++++ DATA BLOCK ++++

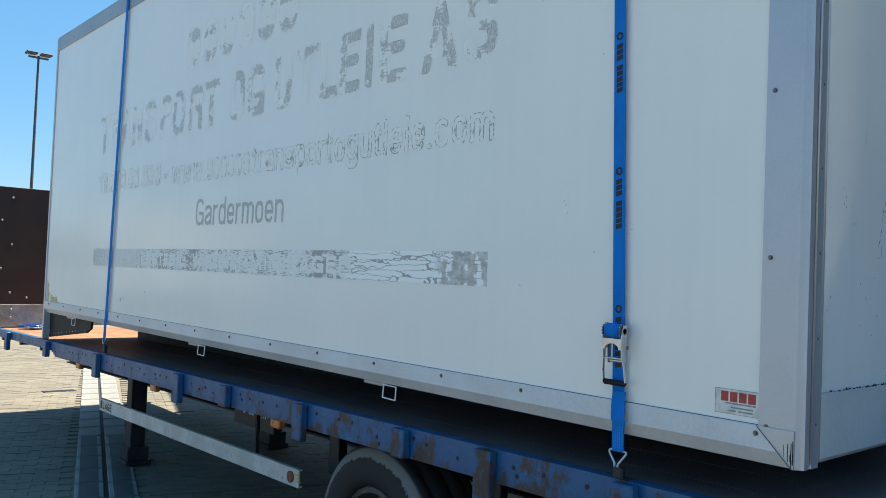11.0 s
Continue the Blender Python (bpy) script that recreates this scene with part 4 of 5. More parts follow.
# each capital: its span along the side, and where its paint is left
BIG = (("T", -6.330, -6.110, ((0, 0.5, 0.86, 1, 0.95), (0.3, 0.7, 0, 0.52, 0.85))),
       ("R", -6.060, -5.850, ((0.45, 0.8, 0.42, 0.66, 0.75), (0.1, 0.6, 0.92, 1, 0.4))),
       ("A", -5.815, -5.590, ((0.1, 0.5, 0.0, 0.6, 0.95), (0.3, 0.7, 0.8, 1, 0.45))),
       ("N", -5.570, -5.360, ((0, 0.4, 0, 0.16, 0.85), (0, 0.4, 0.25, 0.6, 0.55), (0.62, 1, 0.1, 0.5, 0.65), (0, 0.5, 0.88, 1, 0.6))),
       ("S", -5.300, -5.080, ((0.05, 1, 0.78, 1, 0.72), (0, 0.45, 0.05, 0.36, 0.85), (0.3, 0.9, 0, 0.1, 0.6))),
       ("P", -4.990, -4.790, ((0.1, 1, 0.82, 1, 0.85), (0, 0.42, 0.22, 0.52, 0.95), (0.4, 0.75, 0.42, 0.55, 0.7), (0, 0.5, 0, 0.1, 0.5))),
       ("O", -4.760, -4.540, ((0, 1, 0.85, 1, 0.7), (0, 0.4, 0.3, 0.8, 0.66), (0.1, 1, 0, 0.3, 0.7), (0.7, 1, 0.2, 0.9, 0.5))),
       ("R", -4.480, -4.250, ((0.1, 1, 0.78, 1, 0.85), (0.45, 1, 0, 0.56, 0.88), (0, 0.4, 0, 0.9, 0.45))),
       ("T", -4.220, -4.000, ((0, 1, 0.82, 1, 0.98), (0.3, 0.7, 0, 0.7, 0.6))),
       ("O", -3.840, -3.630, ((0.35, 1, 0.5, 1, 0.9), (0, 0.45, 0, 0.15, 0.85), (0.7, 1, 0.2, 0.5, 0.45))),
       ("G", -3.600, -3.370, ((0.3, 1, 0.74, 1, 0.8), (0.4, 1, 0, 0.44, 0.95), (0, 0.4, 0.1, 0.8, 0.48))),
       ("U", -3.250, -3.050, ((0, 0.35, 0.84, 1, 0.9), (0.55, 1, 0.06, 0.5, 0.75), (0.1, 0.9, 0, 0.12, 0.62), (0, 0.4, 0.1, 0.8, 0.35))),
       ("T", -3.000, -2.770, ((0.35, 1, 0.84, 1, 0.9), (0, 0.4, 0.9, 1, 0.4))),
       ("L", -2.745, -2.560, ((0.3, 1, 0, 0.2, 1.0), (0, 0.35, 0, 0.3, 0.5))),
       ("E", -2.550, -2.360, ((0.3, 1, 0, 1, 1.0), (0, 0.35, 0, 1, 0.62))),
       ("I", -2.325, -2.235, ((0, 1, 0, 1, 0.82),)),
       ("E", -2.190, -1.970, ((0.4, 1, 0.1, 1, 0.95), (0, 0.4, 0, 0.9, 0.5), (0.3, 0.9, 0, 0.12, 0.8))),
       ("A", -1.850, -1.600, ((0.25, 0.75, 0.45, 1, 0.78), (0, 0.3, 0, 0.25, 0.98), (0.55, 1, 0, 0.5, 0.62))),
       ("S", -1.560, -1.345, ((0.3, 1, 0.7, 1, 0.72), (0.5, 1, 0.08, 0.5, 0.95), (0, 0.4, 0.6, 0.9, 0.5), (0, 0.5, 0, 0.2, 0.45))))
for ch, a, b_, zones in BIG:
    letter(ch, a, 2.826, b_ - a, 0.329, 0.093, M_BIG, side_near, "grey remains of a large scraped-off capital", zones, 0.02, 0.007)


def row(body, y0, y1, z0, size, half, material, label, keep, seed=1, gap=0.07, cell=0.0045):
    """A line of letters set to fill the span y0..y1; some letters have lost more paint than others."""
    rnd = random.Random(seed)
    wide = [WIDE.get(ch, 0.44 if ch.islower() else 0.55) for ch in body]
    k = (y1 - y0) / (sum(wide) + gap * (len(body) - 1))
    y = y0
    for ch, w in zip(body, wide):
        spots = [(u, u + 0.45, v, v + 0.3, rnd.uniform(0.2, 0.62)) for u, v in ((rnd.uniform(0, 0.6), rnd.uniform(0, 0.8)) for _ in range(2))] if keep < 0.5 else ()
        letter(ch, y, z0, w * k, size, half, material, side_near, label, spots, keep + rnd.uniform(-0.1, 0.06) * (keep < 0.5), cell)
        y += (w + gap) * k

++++

§ WRITTEN EXERCISE: Keep every word of the data as it is when you write it out, but drop the pictures.

§ RESPONSE TO THE TASK:
11.0 s
Continue the Blender Python (bpy) script that recreates this scene with part 4 of 5. More parts follow.
# each capital: its span along the side, and where its paint is left
BIG = (("T", -6.330, -6.110, ((0, 0.5, 0.86, 1, 0.95), (0.3, 0.7, 0, 0.52, 0.85))),
       ("R", -6.060, -5.850, ((0.45, 0.8, 0.42, 0.66, 0.75), (0.1, 0.6, 0.92, 1, 0.4))),
       ("A", -5.815, -5.590, ((0.1, 0.5, 0.0, 0.6, 0.95), (0.3, 0.7, 0.8, 1, 0.45))),
       ("N", -5.570, -5.360, ((0, 0.4, 0, 0.16, 0.85), (0, 0.4, 0.25, 0.6, 0.55), (0.62, 1, 0.1, 0.5, 0.65), (0, 0.5, 0.88, 1, 0.6))),
       ("S", -5.300, -5.080, ((0.05, 1, 0.78, 1, 0.72), (0, 0.45, 0.05, 0.36, 0.85), (0.3, 0.9, 0, 0.1, 0.6))),
       ("P", -4.990, -4.790, ((0.1, 1, 0.82, 1, 0.85), (0, 0.42, 0.22, 0.52, 0.95), (0.4, 0.75, 0.42, 0.55, 0.7), (0, 0.5, 0, 0.1, 0.5))),
       ("O", -4.760, -4.540, ((0, 1, 0.85, 1, 0.7), (0, 0.4, 0.3, 0.8, 0.66), (0.1, 1, 0, 0.3, 0.7), (0.7, 1, 0.2, 0.9, 0.5))),
       ("R", -4.480, -4.250, ((0.1, 1, 0.78, 1, 0.85), (0.45, 1, 0, 0.56, 0.88), (0, 0.4, 0, 0.9, 0.45))),
       ("T", -4.220, -4.000, ((0, 1, 0.82, 1, 0.98), (0.3, 0.7, 0, 0.7, 0.6))),
       ("O", -3.840, -3.630, ((0.35, 1, 0.5, 1, 0.9), (0, 0.45, 0, 0.15, 0.85), (0.7, 1, 0.2, 0.5, 0.45))),
       ("G", -3.600, -3.370, ((0.3, 1, 0.74, 1, 0.8), (0.4, 1, 0, 0.44, 0.95), (0, 0.4, 0.1, 0.8, 0.48))),
       ("U", -3.250, -3.050, ((0, 0.35, 0.84, 1, 0.9), (0.55, 1, 0.06, 0.5, 0.75), (0.1, 0.9, 0, 0.12, 0.62), (0, 0.4, 0.1, 0.8, 0.35))),
       ("T", -3.000, -2.770, ((0.35, 1, 0.84, 1, 0.9), (0, 0.4, 0.9, 1, 0.4))),
       ("L", -2.745, -2.560, ((0.3, 1, 0, 0.2, 1.0), (0, 0.35, 0, 0.3, 0.5))),
       ("E", -2.550, -2.360, ((0.3, 1, 0, 1, 1.0), (0, 0.35, 0, 1, 0.62))),
       ("I", -2.325, -2.235, ((0, 1, 0, 1, 0.82),)),
       ("E", -2.190, -1.970, ((0.4, 1, 0.1, 1, 0.95), (0, 0.4, 0, 0.9, 0.5), (0.3, 0.9, 0, 0.12, 0.8))),
       ("A", -1.850, -1.600, ((0.25, 0.75, 0.45, 1, 0.78), (0, 0.3, 0, 0.25, 0.98), (0.55, 1, 0, 0.5, 0.62))),
       ("S", -1.560, -1.345, ((0.3, 1, 0.7, 1, 0.72), (0.5, 1, 0.08, 0.5, 0.95), (0, 0.4, 0.6, 0.9, 0.5), (0, 0.5, 0, 0.2, 0.45))))
for ch, a, b_, zones in BIG:
    letter(ch, a, 2.826, b_ - a, 0.329, 0.093, M_BIG, side_near, "grey remains of a large scraped-off capital", zones, 0.02, 0.007)


def row(body, y0, y1, z0, size, half, material, label, keep, seed=1, gap=0.07, cell=0.0045):
    """A line of letters set to fill the span y0..y1; some letters have lost more paint than others."""
    rnd = random.Random(seed)
    wide = [WIDE.get(ch, 0.44 if ch.islower() else 0.55) for ch in body]
    k = (y1 - y0) / (sum(wide) + gap * (len(body) - 1))
    y = y0
    for ch, w in zip(body, wide):
        spots = [(u, u + 0.45, v, v + 0.3, rnd.uniform(0.2, 0.62)) for u, v in ((rnd.uniform(0, 0.6), rnd.uniform(0, 0.8)) for _ in range(2))] if keep < 0.5 else ()
        letter(ch, y, z0, w * k, size, half, material, side_near, label, spots, keep + rnd.uniform(-0.1, 0.06) * (keep < 0.5), cell)
        y += (w + gap) * k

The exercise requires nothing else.